* START *

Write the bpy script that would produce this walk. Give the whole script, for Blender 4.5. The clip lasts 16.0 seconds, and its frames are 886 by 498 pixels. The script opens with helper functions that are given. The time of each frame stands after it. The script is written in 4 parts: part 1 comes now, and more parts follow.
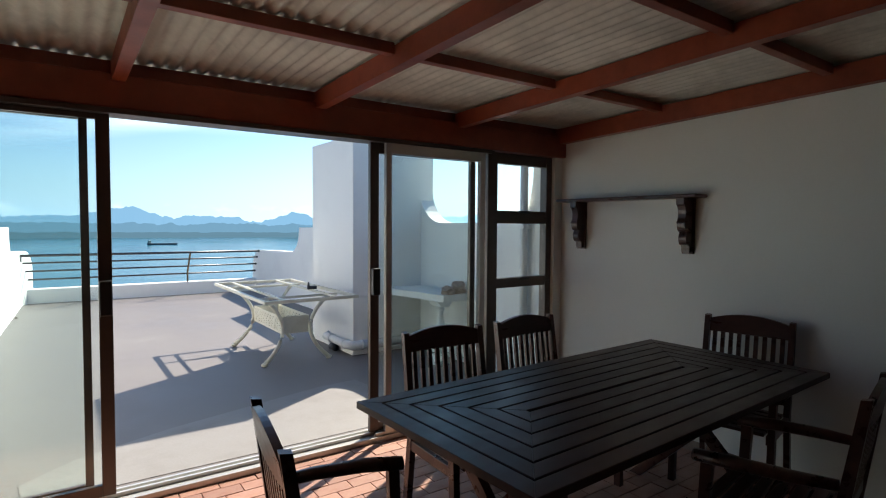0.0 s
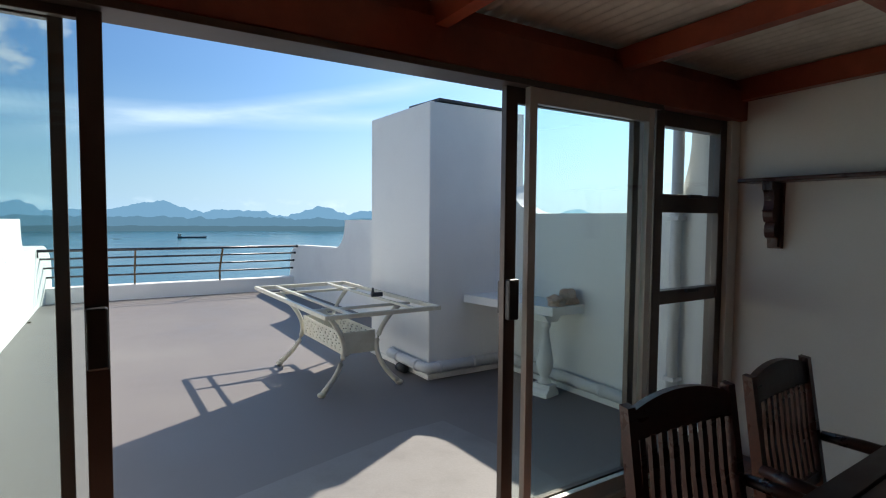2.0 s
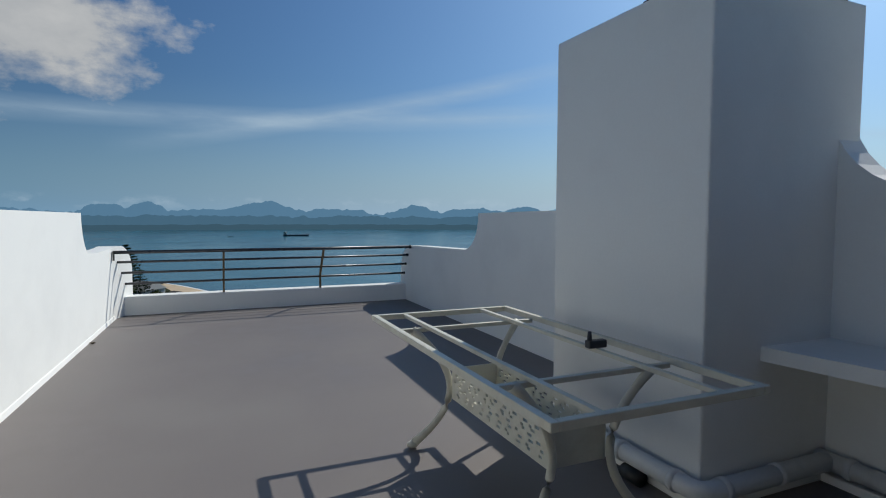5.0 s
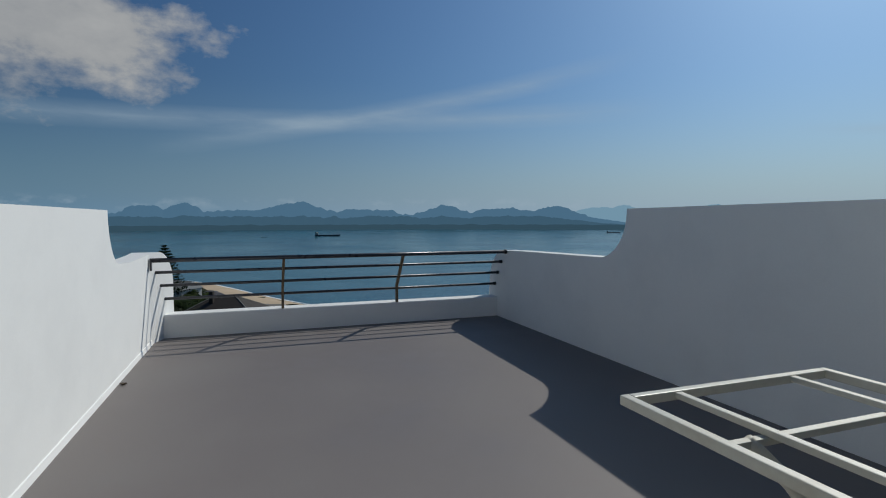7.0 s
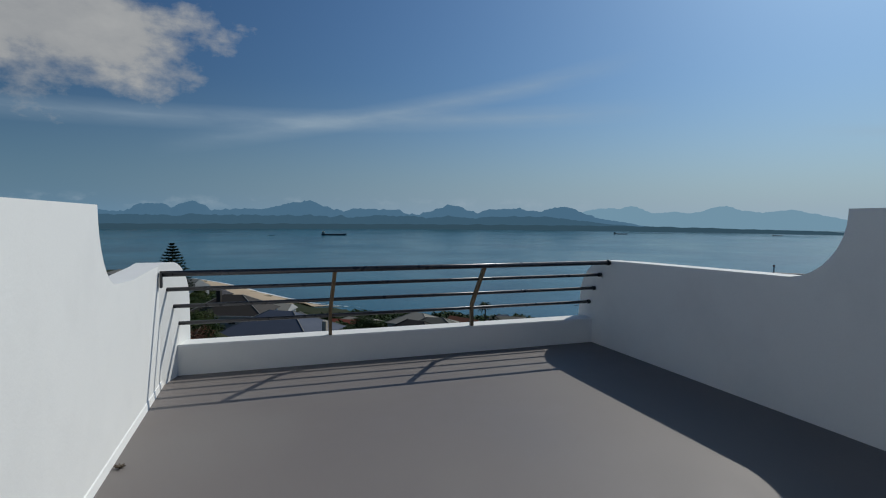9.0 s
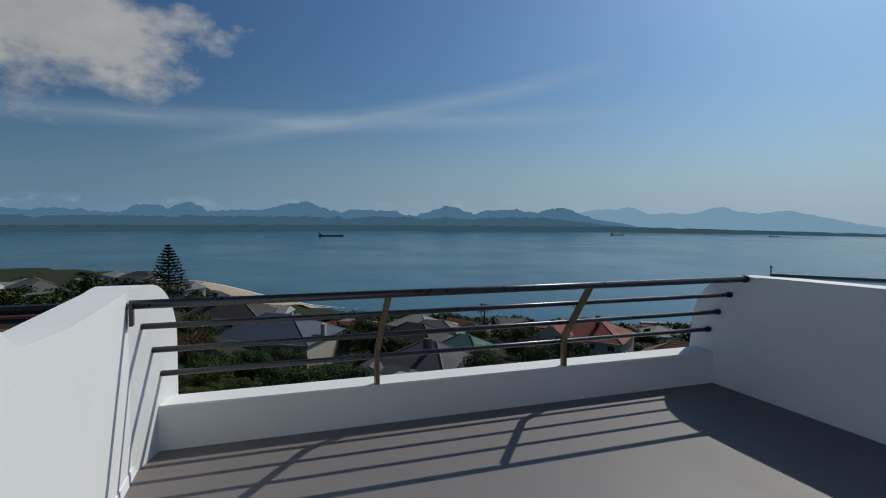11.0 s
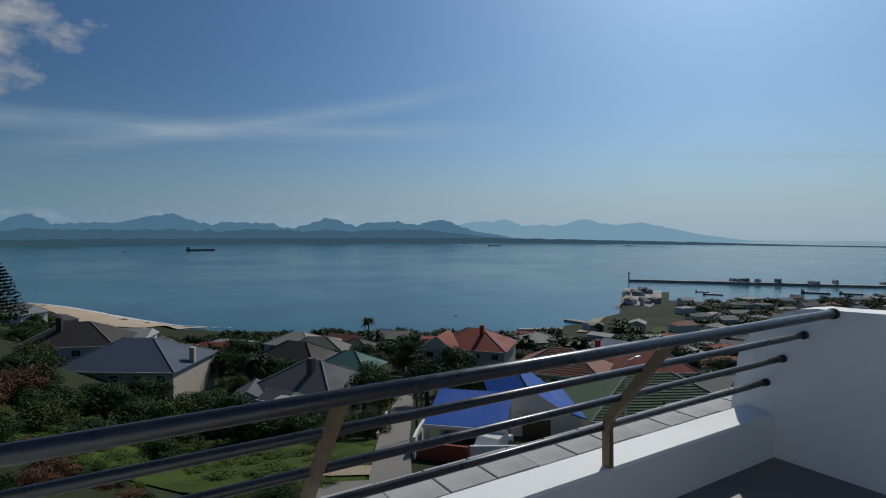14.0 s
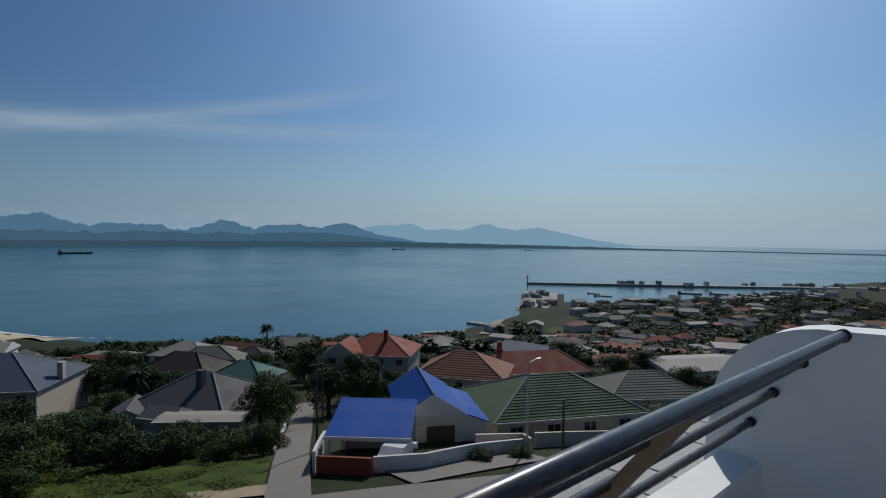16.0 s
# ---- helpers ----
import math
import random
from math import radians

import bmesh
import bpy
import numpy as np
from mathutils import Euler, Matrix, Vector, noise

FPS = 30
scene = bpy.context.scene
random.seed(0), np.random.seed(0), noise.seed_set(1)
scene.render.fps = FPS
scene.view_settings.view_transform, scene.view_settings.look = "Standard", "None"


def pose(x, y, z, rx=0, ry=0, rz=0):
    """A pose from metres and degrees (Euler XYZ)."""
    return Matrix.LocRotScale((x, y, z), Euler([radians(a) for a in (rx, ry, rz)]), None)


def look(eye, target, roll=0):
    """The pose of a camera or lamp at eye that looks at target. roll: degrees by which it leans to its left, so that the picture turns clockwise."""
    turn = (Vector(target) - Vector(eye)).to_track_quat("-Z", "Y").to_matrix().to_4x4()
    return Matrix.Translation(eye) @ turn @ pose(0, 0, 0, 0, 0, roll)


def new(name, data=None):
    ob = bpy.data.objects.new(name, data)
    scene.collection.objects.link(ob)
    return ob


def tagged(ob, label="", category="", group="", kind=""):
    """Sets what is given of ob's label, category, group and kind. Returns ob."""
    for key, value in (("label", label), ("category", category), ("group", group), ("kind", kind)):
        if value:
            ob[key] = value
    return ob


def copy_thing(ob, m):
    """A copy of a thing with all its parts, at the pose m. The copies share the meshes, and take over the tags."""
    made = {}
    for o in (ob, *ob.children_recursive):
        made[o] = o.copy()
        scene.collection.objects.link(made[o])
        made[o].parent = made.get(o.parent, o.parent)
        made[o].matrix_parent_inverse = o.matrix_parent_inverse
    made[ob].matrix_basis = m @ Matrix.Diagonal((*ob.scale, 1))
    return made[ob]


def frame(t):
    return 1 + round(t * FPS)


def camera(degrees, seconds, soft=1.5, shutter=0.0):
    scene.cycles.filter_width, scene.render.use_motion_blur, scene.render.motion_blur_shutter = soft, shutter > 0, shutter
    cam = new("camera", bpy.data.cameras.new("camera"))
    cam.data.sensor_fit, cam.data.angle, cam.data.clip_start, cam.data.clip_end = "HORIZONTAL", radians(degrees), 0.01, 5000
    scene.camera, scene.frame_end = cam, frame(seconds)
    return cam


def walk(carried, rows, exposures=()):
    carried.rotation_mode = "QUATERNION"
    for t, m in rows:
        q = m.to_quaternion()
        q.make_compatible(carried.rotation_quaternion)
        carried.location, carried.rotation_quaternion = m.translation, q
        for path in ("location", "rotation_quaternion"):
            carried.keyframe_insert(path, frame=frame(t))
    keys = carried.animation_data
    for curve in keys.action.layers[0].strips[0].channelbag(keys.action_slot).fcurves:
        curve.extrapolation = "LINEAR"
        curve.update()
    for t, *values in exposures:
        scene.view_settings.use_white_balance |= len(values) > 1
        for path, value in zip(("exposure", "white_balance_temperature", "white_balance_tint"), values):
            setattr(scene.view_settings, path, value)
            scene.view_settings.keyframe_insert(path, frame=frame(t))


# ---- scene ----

* END *

Exercise directions: Omit every picture, then repeat the remaining data exactly as it appears above.

Problem solution:
Write the bpy script that would produce this walk. Give the whole script, for Blender 4.5. The clip lasts 16.0 seconds, and its frames are 886 by 498 pixels. The script opens with helper functions that are given. The time of each frame stands after it. The script is written in 4 parts: part 1 comes now, and more parts follow.
0.0 s
2.0 s
5.0 s
7.0 s
9.0 s
11.0 s
14.0 s
16.0 s
# ---- helpers ----
import math
import random
from math import radians

import bmesh
import bpy
import numpy as np
from mathutils import Euler, Matrix, Vector, noise

FPS = 30
scene = bpy.context.scene
random.seed(0), np.random.seed(0), noise.seed_set(1)
scene.render.fps = FPS
scene.view_settings.view_transform, scene.view_settings.look = "Standard", "None"


def pose(x, y, z, rx=0, ry=0, rz=0):
    """A pose from metres and degrees (Euler XYZ)."""
    return Matrix.LocRotScale((x, y, z), Euler([radians(a) for a in (rx, ry, rz)]), None)


def look(eye, target, roll=0):
    """The pose of a camera or lamp at eye that looks at target. roll: degrees by which it leans to its left, so that the picture turns clockwise."""
    turn = (Vector(target) - Vector(eye)).to_track_quat("-Z", "Y").to_matrix().to_4x4()
    return Matrix.Translation(eye) @ turn @ pose(0, 0, 0, 0, 0, roll)


def new(name, data=None):
    ob = bpy.data.objects.new(name, data)
    scene.collection.objects.link(ob)
    return ob


def tagged(ob, label="", category="", group="", kind=""):
    """Sets what is given of ob's label, category, group and kind. Returns ob."""
    for key, value in (("label", label), ("category", category), ("group", group), ("kind", kind)):
        if value:
            ob[key] = value
    return ob


def copy_thing(ob, m):
    """A copy of a thing with all its parts, at the pose m. The copies share the meshes, and take over the tags."""
    made = {}
    for o in (ob, *ob.children_recursive):
        made[o] = o.copy()
        scene.collection.objects.link(made[o])
        made[o].parent = made.get(o.parent, o.parent)
        made[o].matrix_parent_inverse = o.matrix_parent_inverse
    made[ob].matrix_basis = m @ Matrix.Diagonal((*ob.scale, 1))
    return made[ob]


def frame(t):
    return 1 + round(t * FPS)


def camera(degrees, seconds, soft=1.5, shutter=0.0):
    scene.cycles.filter_width, scene.render.use_motion_blur, scene.render.motion_blur_shutter = soft, shutter > 0, shutter
    cam = new("camera", bpy.data.cameras.new("camera"))
    cam.data.sensor_fit, cam.data.angle, cam.data.clip_start, cam.data.clip_end = "HORIZONTAL", radians(degrees), 0.01, 5000
    scene.camera, scene.frame_end = cam, frame(seconds)
    return cam


def walk(carried, rows, exposures=()):
    carried.rotation_mode = "QUATERNION"
    for t, m in rows:
        q = m.to_quaternion()
        q.make_compatible(carried.rotation_quaternion)
        carried.location, carried.rotation_quaternion = m.translation, q
        for path in ("location", "rotation_quaternion"):
            carried.keyframe_insert(path, frame=frame(t))
    keys = carried.animation_data
    for curve in keys.action.layers[0].strips[0].channelbag(keys.action_slot).fcurves:
        curve.extrapolation = "LINEAR"
        curve.update()
    for t, *values in exposures:
        scene.view_settings.use_white_balance |= len(values) > 1
        for path, value in zip(("exposure", "white_balance_temperature", "white_balance_tint"), values):
            setattr(scene.view_settings, path, value)
            scene.view_settings.keyframe_insert(path, frame=frame(t))


# ---- scene ----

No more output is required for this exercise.